Restate, word for word, every line of the data.

** Start of Collected data **

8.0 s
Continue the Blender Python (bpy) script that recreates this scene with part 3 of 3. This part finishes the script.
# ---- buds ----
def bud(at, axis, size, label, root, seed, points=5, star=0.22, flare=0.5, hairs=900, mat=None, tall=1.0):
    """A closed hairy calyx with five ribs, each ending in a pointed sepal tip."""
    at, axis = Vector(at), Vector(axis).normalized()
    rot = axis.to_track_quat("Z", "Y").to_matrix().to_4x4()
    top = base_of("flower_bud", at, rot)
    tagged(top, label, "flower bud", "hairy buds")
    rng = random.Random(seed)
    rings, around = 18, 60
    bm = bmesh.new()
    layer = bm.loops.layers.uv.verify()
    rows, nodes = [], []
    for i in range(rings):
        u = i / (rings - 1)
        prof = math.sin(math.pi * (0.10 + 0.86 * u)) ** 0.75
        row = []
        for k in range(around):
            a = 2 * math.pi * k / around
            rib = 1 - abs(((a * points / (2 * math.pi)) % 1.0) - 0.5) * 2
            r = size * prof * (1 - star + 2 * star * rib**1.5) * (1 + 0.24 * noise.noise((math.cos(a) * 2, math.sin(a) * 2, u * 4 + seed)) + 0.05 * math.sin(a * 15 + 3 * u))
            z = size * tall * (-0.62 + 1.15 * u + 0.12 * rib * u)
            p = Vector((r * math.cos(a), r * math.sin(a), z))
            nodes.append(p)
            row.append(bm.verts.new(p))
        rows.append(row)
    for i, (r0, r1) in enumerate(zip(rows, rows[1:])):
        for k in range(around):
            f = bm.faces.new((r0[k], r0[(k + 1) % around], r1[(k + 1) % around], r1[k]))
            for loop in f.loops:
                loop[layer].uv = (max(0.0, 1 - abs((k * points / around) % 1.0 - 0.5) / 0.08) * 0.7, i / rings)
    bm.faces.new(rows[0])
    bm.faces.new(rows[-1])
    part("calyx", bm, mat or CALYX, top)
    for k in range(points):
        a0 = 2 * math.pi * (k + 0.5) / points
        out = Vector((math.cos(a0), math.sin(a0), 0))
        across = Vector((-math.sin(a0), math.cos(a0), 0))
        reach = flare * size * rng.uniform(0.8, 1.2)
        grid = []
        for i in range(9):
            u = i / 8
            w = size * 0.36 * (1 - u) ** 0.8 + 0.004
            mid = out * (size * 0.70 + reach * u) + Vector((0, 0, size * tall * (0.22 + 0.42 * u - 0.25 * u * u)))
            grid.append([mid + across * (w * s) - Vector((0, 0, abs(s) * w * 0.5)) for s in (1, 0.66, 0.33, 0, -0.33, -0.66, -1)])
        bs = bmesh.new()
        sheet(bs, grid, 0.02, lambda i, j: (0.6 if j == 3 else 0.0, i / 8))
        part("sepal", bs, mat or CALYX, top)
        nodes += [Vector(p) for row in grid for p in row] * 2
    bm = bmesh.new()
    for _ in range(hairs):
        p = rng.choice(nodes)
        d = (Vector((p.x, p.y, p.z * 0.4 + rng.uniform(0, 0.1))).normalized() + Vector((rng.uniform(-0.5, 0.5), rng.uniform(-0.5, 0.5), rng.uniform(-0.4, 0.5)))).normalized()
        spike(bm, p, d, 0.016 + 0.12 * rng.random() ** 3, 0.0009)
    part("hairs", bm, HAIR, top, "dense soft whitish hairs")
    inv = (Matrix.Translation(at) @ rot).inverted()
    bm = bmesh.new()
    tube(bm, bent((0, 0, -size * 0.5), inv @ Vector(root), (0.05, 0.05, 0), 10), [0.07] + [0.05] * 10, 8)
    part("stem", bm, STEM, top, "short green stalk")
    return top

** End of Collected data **

* [Task solution]
8.0 s
Continue the Blender Python (bpy) script that recreates this scene with part 3 of 3. This part finishes the script.
# ---- buds ----
def bud(at, axis, size, label, root, seed, points=5, star=0.22, flare=0.5, hairs=900, mat=None, tall=1.0):
    """A closed hairy calyx with five ribs, each ending in a pointed sepal tip."""
    at, axis = Vector(at), Vector(axis).normalized()
    rot = axis.to_track_quat("Z", "Y").to_matrix().to_4x4()
    top = base_of("flower_bud", at, rot)
    tagged(top, label, "flower bud", "hairy buds")
    rng = random.Random(seed)
    rings, around = 18, 60
    bm = bmesh.new()
    layer = bm.loops.layers.uv.verify()
    rows, nodes = [], []
    for i in range(rings):
        u = i / (rings - 1)
        prof = math.sin(math.pi * (0.10 + 0.86 * u)) ** 0.75
        row = []
        for k in range(around):
            a = 2 * math.pi * k / around
            rib = 1 - abs(((a * points / (2 * math.pi)) % 1.0) - 0.5) * 2
            r = size * prof * (1 - star + 2 * star * rib**1.5) * (1 + 0.24 * noise.noise((math.cos(a) * 2, math.sin(a) * 2, u * 4 + seed)) + 0.05 * math.sin(a * 15 + 3 * u))
            z = size * tall * (-0.62 + 1.15 * u + 0.12 * rib * u)
            p = Vector((r * math.cos(a), r * math.sin(a), z))
            nodes.append(p)
            row.append(bm.verts.new(p))
        rows.append(row)
    for i, (r0, r1) in enumerate(zip(rows, rows[1:])):
        for k in range(around):
            f = bm.faces.new((r0[k], r0[(k + 1) % around], r1[(k + 1) % around], r1[k]))
            for loop in f.loops:
                loop[layer].uv = (max(0.0, 1 - abs((k * points / around) % 1.0 - 0.5) / 0.08) * 0.7, i / rings)
    bm.faces.new(rows[0])
    bm.faces.new(rows[-1])
    part("calyx", bm, mat or CALYX, top)
    for k in range(points):
        a0 = 2 * math.pi * (k + 0.5) / points
        out = Vector((math.cos(a0), math.sin(a0), 0))
        across = Vector((-math.sin(a0), math.cos(a0), 0))
        reach = flare * size * rng.uniform(0.8, 1.2)
        grid = []
        for i in range(9):
            u = i / 8
            w = size * 0.36 * (1 - u) ** 0.8 + 0.004
            mid = out * (size * 0.70 + reach * u) + Vector((0, 0, size * tall * (0.22 + 0.42 * u - 0.25 * u * u)))
            grid.append([mid + across * (w * s) - Vector((0, 0, abs(s) * w * 0.5)) for s in (1, 0.66, 0.33, 0, -0.33, -0.66, -1)])
        bs = bmesh.new()
        sheet(bs, grid, 0.02, lambda i, j: (0.6 if j == 3 else 0.0, i / 8))
        part("sepal", bs, mat or CALYX, top)
        nodes += [Vector(p) for row in grid for p in row] * 2
    bm = bmesh.new()
    for _ in range(hairs):
        p = rng.choice(nodes)
        d = (Vector((p.x, p.y, p.z * 0.4 + rng.uniform(0, 0.1))).normalized() + Vector((rng.uniform(-0.5, 0.5), rng.uniform(-0.5, 0.5), rng.uniform(-0.4, 0.5)))).normalized()
        spike(bm, p, d, 0.016 + 0.12 * rng.random() ** 3, 0.0009)
    part("hairs", bm, HAIR, top, "dense soft whitish hairs")
    inv = (Matrix.Translation(at) @ rot).inverted()
    bm = bmesh.new()
    tube(bm, bent((0, 0, -size * 0.5), inv @ Vector(root), (0.05, 0.05, 0), 10), [0.07] + [0.05] * 10, 8)
    part("stem", bm, STEM, top, "short green stalk")
    return top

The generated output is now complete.